Your objective ->
With the images removed, repeat the data below exactly.

################

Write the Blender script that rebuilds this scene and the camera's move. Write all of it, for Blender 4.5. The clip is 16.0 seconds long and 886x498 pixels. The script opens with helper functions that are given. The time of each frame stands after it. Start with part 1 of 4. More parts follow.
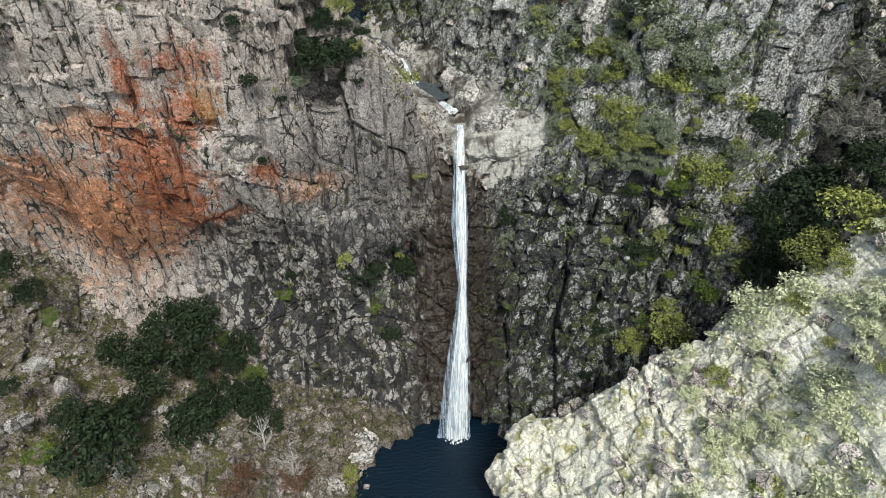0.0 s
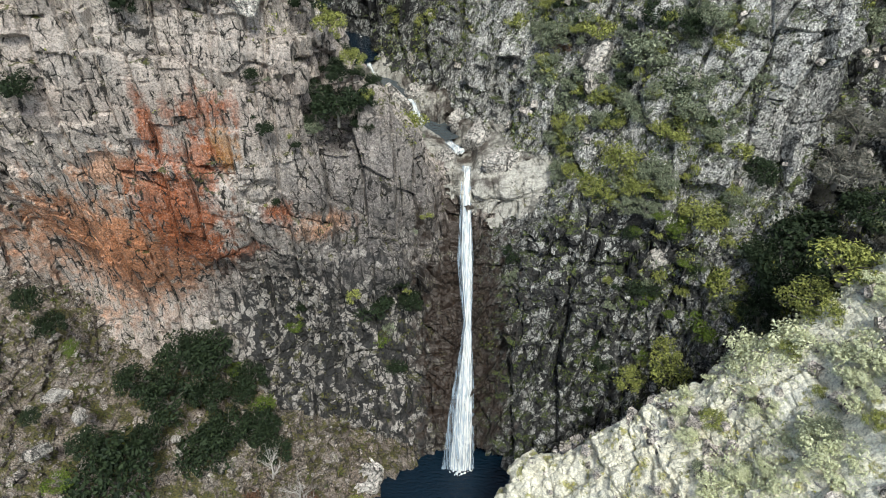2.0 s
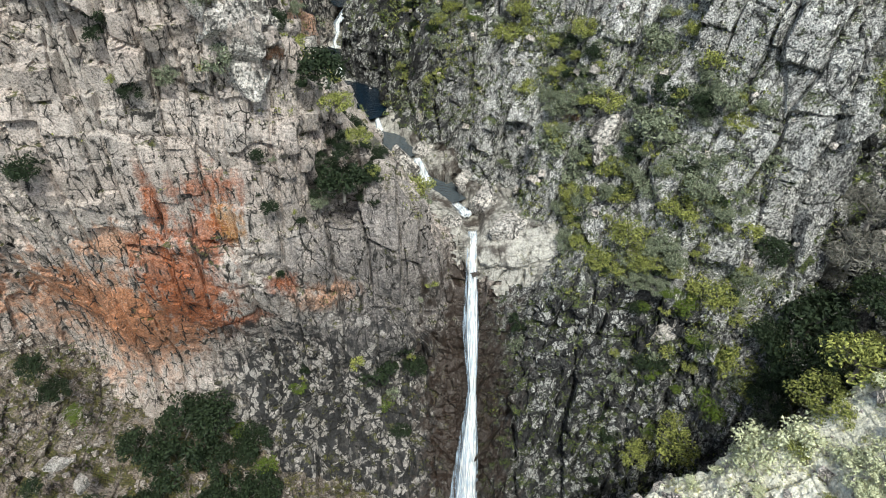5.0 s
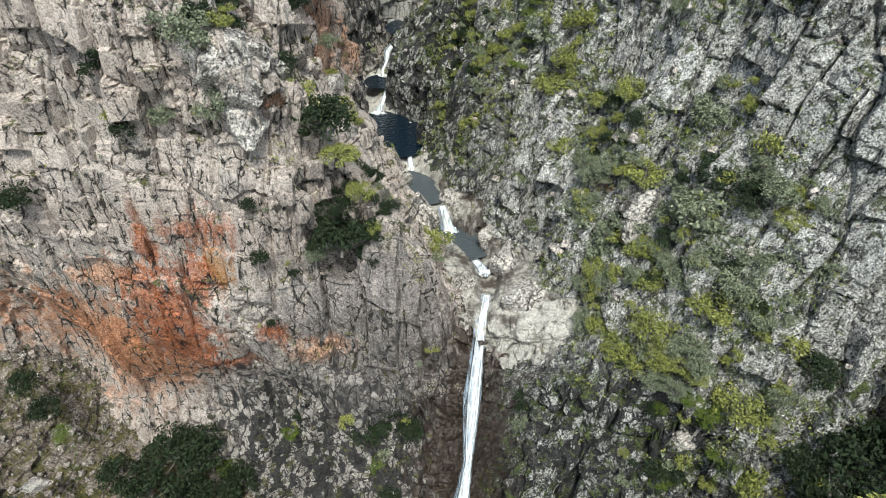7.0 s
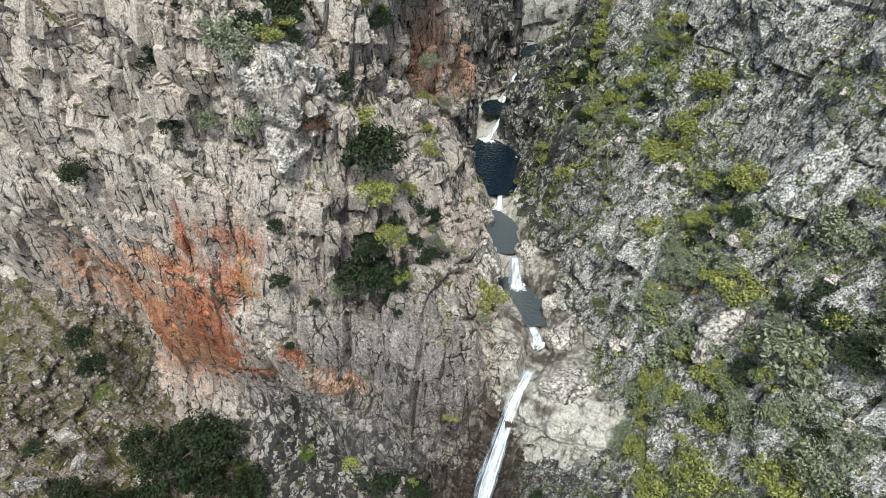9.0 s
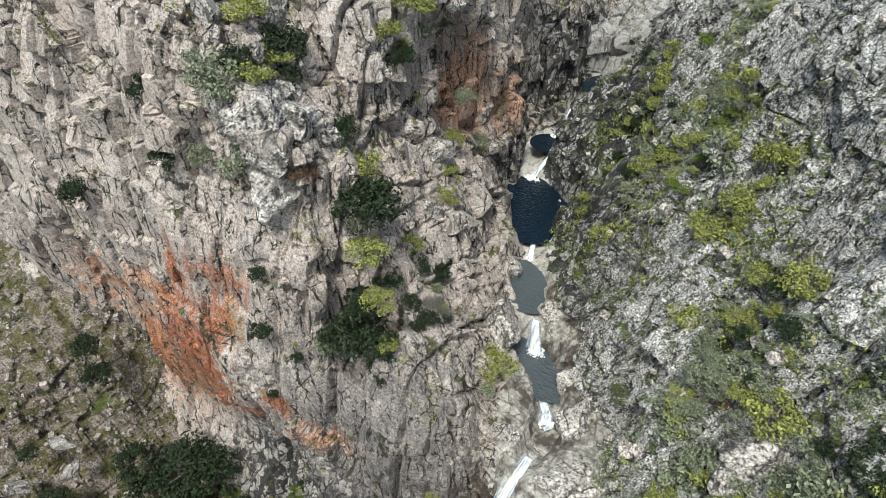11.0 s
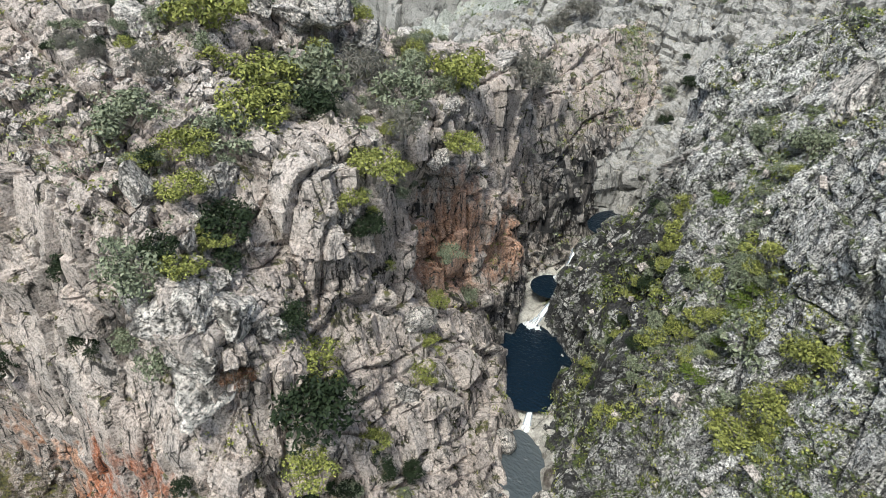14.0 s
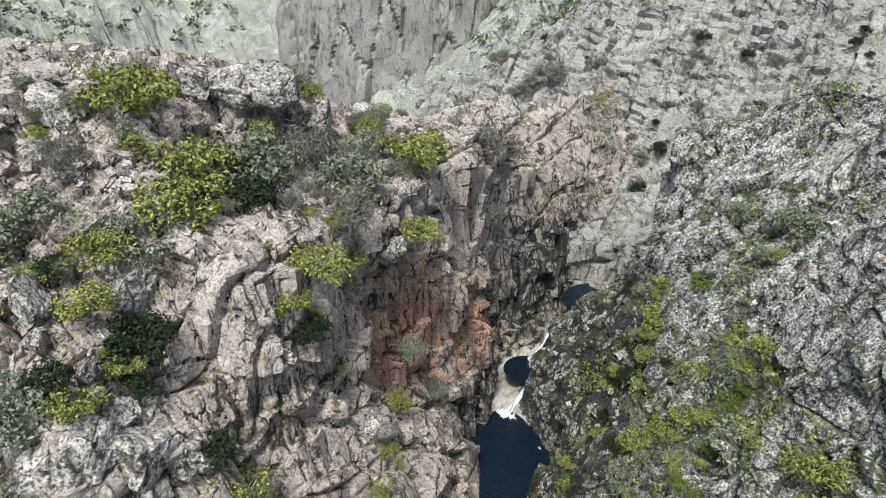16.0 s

################

Task response ->
Write the Blender script that rebuilds this scene and the camera's move. Write all of it, for Blender 4.5. The clip is 16.0 seconds long and 886x498 pixels. The script opens with helper functions that are given. The time of each frame stands after it. Start with part 1 of 4. More parts follow.
0.0 s
2.0 s
5.0 s
7.0 s
9.0 s
11.0 s
14.0 s
16.0 s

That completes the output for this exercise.